The High-Tech Way Ruth's Chris Keeps Its Steaks Sizzling

If you've ever taken a marketing course, you've heard of the ever-essential USP, aka Unique Selling Proposition, or that one special benefit that makes a business stand out to customers (via Forbes). And if you've ever eaten at a Ruth's Chris Steak House, you can probably guess that their USP is their signature sizzle – the sound of a steak as it arrives at your table on a roaring hot, 500-degree Fahrenheit plate.
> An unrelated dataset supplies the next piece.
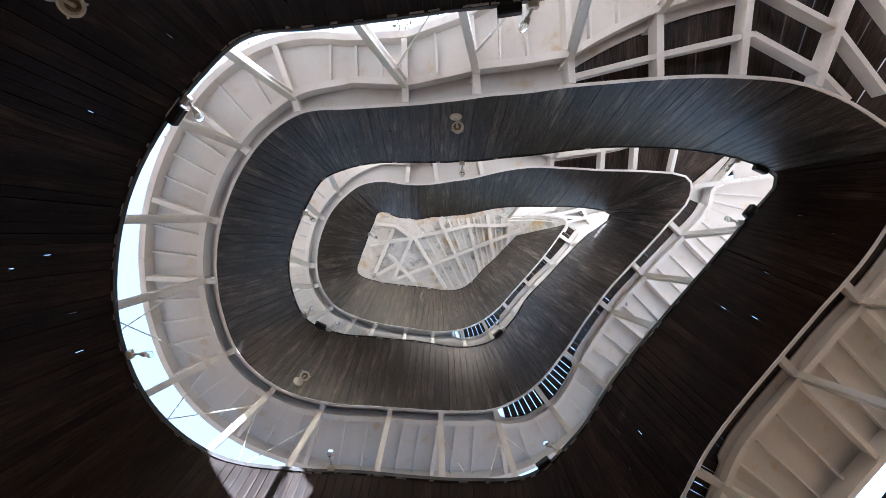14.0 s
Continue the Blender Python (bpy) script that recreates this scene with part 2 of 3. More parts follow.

Take it from Lana Duke, the advertising professional who helped turn the famous steakhouse from a New Orleans staple to an international fine-dining operation that consistently wins awards from Wine Spectator and Distinguished Restaurants of North America. In an interview with Dine Magazine, Duke explains that a custom broiler cooks the steaks at 1800 degrees Fahrenheit, while the scorching-hot serving plate keeps them "hot to the very last bite." 

"It was difficult to get every Ruth's Chris in the world to do that," she said. "'If it doesn't sizzle, send it back.' That helped build the brand."

Here's how Ruth's Chris' infrared broilers work

Fox News reports that the specific technology used to cook a Ruth's Chris Steak House steak is an infrared broiler. These broilers differ from the ones attached to conventional gas or electric ovens because they heat a large, level surface rather than a winding rod or set of pipes to an even temperature, Fine Cooking explains. This type of surface radiates heat more evenly over the broiling food, so you end up with a steak that's expertly seared and consistently colored all over, rather than pink in one spot and black on another.

The broiler is also really hot, as you may have noticed when reading the words "1800 degrees Fahrenheit." A BlueStar Salamander infrared broiler, for example, reaches up to 1850 degrees Fahrenheit and has cooking racks that allow you to move the food closer to the broiler, as you would for an intensely seared steak, or farther away, as you would for more delicate seafood. 

A standard broiler only reaches about 550 degrees Fahrenheit (via Bon Appetit), making the Ruth's Chris method a bit unapproachable for the home cook without a Salamander, which starts at $4,090. A sizzling Ruth's Chris bone-in New York strip, on the other hand, will run you $66. You do the math.